Would you return the complete listing below word for word?
##############################
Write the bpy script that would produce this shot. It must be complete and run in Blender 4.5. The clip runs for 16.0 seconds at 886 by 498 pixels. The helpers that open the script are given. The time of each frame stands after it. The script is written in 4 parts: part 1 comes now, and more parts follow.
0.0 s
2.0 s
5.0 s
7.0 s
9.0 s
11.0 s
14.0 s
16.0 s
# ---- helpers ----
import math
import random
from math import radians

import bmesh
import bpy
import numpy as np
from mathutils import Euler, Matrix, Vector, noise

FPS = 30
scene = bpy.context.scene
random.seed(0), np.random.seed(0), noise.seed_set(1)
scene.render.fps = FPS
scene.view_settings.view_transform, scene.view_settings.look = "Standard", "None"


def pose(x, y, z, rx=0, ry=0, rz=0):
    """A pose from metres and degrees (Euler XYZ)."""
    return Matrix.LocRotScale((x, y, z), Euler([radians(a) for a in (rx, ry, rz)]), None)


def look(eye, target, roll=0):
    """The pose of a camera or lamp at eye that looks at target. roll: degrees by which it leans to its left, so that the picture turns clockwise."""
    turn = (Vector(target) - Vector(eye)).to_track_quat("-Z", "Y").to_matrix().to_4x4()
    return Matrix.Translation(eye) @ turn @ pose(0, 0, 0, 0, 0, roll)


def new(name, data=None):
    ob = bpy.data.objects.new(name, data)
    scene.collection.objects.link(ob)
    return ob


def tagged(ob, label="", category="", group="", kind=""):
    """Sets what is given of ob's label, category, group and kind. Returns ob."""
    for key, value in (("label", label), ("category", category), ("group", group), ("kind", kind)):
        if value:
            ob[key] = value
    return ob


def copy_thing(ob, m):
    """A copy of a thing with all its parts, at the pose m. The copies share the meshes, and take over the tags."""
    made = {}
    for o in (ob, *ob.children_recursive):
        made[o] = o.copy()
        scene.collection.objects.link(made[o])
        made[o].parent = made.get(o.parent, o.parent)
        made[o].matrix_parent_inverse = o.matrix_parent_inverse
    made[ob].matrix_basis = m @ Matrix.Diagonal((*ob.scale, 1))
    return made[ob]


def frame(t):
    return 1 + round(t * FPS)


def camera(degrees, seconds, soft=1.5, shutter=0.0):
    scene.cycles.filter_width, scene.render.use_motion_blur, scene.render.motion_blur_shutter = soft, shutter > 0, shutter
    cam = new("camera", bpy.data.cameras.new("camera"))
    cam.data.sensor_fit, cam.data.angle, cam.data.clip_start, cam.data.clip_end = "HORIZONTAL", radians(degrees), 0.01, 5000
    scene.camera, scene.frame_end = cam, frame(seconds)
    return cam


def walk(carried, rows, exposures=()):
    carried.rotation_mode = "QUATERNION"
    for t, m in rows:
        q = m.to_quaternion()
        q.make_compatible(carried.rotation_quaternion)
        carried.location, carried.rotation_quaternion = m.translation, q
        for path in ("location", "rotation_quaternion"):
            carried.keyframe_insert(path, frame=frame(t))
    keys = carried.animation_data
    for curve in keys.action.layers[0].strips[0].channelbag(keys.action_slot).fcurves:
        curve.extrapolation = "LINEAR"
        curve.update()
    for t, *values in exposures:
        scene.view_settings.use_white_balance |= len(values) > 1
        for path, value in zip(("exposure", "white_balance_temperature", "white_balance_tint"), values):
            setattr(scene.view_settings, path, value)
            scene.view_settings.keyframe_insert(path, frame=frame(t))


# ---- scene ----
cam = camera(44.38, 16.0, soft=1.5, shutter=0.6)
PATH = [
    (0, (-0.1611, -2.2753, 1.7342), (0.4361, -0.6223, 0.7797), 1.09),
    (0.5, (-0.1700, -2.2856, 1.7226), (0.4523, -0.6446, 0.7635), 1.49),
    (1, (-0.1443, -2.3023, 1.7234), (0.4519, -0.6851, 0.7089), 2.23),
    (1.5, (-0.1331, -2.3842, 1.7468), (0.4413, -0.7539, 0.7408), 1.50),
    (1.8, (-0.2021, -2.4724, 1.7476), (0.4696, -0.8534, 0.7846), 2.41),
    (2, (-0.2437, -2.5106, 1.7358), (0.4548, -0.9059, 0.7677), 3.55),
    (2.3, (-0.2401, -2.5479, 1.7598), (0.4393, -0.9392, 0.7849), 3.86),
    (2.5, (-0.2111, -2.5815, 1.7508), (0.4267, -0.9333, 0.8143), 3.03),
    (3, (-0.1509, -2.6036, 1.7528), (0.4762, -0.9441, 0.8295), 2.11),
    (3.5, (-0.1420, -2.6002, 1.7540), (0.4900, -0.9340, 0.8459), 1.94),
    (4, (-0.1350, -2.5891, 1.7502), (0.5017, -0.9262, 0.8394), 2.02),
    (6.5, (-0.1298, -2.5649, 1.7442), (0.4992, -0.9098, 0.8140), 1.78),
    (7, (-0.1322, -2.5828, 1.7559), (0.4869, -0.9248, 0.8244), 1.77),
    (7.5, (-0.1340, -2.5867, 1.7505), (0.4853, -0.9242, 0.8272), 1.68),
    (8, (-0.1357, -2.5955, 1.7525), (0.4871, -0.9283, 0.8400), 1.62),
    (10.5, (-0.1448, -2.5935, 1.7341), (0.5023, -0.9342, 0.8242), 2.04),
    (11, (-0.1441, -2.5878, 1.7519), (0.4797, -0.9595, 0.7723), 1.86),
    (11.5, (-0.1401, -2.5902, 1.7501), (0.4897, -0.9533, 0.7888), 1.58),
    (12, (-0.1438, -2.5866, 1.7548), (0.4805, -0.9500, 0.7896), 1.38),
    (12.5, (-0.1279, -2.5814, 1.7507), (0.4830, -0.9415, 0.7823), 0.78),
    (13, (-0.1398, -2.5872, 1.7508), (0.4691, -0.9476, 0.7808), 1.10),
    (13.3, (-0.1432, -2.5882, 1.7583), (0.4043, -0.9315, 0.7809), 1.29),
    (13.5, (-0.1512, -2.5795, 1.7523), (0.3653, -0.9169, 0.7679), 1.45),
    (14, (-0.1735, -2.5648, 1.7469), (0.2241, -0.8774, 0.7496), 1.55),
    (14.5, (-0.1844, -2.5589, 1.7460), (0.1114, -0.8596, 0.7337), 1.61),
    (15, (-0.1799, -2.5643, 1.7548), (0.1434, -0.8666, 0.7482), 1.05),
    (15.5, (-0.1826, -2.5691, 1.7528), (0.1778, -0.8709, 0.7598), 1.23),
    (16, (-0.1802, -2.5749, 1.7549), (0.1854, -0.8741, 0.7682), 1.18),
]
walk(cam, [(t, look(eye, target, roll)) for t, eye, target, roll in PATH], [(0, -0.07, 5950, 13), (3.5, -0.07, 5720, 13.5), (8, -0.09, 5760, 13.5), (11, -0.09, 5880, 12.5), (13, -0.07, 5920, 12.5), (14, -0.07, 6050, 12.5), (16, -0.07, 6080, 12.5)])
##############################
_Solution:_
Write the bpy script that would produce this shot. It must be complete and run in Blender 4.5. The clip runs for 16.0 seconds at 886 by 498 pixels. The helpers that open the script are given. The time of each frame stands after it. The script is written in 4 parts: part 1 comes now, and more parts follow.
0.0 s
2.0 s
5.0 s
7.0 s
9.0 s
11.0 s
14.0 s
16.0 s
# ---- helpers ----
import math
import random
from math import radians

import bmesh
import bpy
import numpy as np
from mathutils import Euler, Matrix, Vector, noise

FPS = 30
scene = bpy.context.scene
random.seed(0), np.random.seed(0), noise.seed_set(1)
scene.render.fps = FPS
scene.view_settings.view_transform, scene.view_settings.look = "Standard", "None"


def pose(x, y, z, rx=0, ry=0, rz=0):
    """A pose from metres and degrees (Euler XYZ)."""
    return Matrix.LocRotScale((x, y, z), Euler([radians(a) for a in (rx, ry, rz)]), None)


def look(eye, target, roll=0):
    """The pose of a camera or lamp at eye that looks at target. roll: degrees by which it leans to its left, so that the picture turns clockwise."""
    turn = (Vector(target) - Vector(eye)).to_track_quat("-Z", "Y").to_matrix().to_4x4()
    return Matrix.Translation(eye) @ turn @ pose(0, 0, 0, 0, 0, roll)


def new(name, data=None):
    ob = bpy.data.objects.new(name, data)
    scene.collection.objects.link(ob)
    return ob


def tagged(ob, label="", category="", group="", kind=""):
    """Sets what is given of ob's label, category, group and kind. Returns ob."""
    for key, value in (("label", label), ("category", category), ("group", group), ("kind", kind)):
        if value:
            ob[key] = value
    return ob


def copy_thing(ob, m):
    """A copy of a thing with all its parts, at the pose m. The copies share the meshes, and take over the tags."""
    made = {}
    for o in (ob, *ob.children_recursive):
        made[o] = o.copy()
        scene.collection.objects.link(made[o])
        made[o].parent = made.get(o.parent, o.parent)
        made[o].matrix_parent_inverse = o.matrix_parent_inverse
    made[ob].matrix_basis = m @ Matrix.Diagonal((*ob.scale, 1))
    return made[ob]


def frame(t):
    return 1 + round(t * FPS)


def camera(degrees, seconds, soft=1.5, shutter=0.0):
    scene.cycles.filter_width, scene.render.use_motion_blur, scene.render.motion_blur_shutter = soft, shutter > 0, shutter
    cam = new("camera", bpy.data.cameras.new("camera"))
    cam.data.sensor_fit, cam.data.angle, cam.data.clip_start, cam.data.clip_end = "HORIZONTAL", radians(degrees), 0.01, 5000
    scene.camera, scene.frame_end = cam, frame(seconds)
    return cam


def walk(carried, rows, exposures=()):
    carried.rotation_mode = "QUATERNION"
    for t, m in rows:
        q = m.to_quaternion()
        q.make_compatible(carried.rotation_quaternion)
        carried.location, carried.rotation_quaternion = m.translation, q
        for path in ("location", "rotation_quaternion"):
            carried.keyframe_insert(path, frame=frame(t))
    keys = carried.animation_data
    for curve in keys.action.layers[0].strips[0].channelbag(keys.action_slot).fcurves:
        curve.extrapolation = "LINEAR"
        curve.update()
    for t, *values in exposures:
        scene.view_settings.use_white_balance |= len(values) > 1
        for path, value in zip(("exposure", "white_balance_temperature", "white_balance_tint"), values):
            setattr(scene.view_settings, path, value)
            scene.view_settings.keyframe_insert(path, frame=frame(t))


# ---- scene ----
cam = camera(44.38, 16.0, soft=1.5, shutter=0.6)
PATH = [
    (0, (-0.1611, -2.2753, 1.7342), (0.4361, -0.6223, 0.7797), 1.09),
    (0.5, (-0.1700, -2.2856, 1.7226), (0.4523, -0.6446, 0.7635), 1.49),
    (1, (-0.1443, -2.3023, 1.7234), (0.4519, -0.6851, 0.7089), 2.23),
    (1.5, (-0.1331, -2.3842, 1.7468), (0.4413, -0.7539, 0.7408), 1.50),
    (1.8, (-0.2021, -2.4724, 1.7476), (0.4696, -0.8534, 0.7846), 2.41),
    (2, (-0.2437, -2.5106, 1.7358), (0.4548, -0.9059, 0.7677), 3.55),
    (2.3, (-0.2401, -2.5479, 1.7598), (0.4393, -0.9392, 0.7849), 3.86),
    (2.5, (-0.2111, -2.5815, 1.7508), (0.4267, -0.9333, 0.8143), 3.03),
    (3, (-0.1509, -2.6036, 1.7528), (0.4762, -0.9441, 0.8295), 2.11),
    (3.5, (-0.1420, -2.6002, 1.7540), (0.4900, -0.9340, 0.8459), 1.94),
    (4, (-0.1350, -2.5891, 1.7502), (0.5017, -0.9262, 0.8394), 2.02),
    (6.5, (-0.1298, -2.5649, 1.7442), (0.4992, -0.9098, 0.8140), 1.78),
    (7, (-0.1322, -2.5828, 1.7559), (0.4869, -0.9248, 0.8244), 1.77),
    (7.5, (-0.1340, -2.5867, 1.7505), (0.4853, -0.9242, 0.8272), 1.68),
    (8, (-0.1357, -2.5955, 1.7525), (0.4871, -0.9283, 0.8400), 1.62),
    (10.5, (-0.1448, -2.5935, 1.7341), (0.5023, -0.9342, 0.8242), 2.04),
    (11, (-0.1441, -2.5878, 1.7519), (0.4797, -0.9595, 0.7723), 1.86),
    (11.5, (-0.1401, -2.5902, 1.7501), (0.4897, -0.9533, 0.7888), 1.58),
    (12, (-0.1438, -2.5866, 1.7548), (0.4805, -0.9500, 0.7896), 1.38),
    (12.5, (-0.1279, -2.5814, 1.7507), (0.4830, -0.9415, 0.7823), 0.78),
    (13, (-0.1398, -2.5872, 1.7508), (0.4691, -0.9476, 0.7808), 1.10),
    (13.3, (-0.1432, -2.5882, 1.7583), (0.4043, -0.9315, 0.7809), 1.29),
    (13.5, (-0.1512, -2.5795, 1.7523), (0.3653, -0.9169, 0.7679), 1.45),
    (14, (-0.1735, -2.5648, 1.7469), (0.2241, -0.8774, 0.7496), 1.55),
    (14.5, (-0.1844, -2.5589, 1.7460), (0.1114, -0.8596, 0.7337), 1.61),
    (15, (-0.1799, -2.5643, 1.7548), (0.1434, -0.8666, 0.7482), 1.05),
    (15.5, (-0.1826, -2.5691, 1.7528), (0.1778, -0.8709, 0.7598), 1.23),
    (16, (-0.1802, -2.5749, 1.7549), (0.1854, -0.8741, 0.7682), 1.18),
]
walk(cam, [(t, look(eye, target, roll)) for t, eye, target, roll in PATH], [(0, -0.07, 5950, 13), (3.5, -0.07, 5720, 13.5), (8, -0.09, 5760, 13.5), (11, -0.09, 5880, 12.5), (13, -0.07, 5920, 12.5), (14, -0.07, 6050, 12.5), (16, -0.07, 6080, 12.5)])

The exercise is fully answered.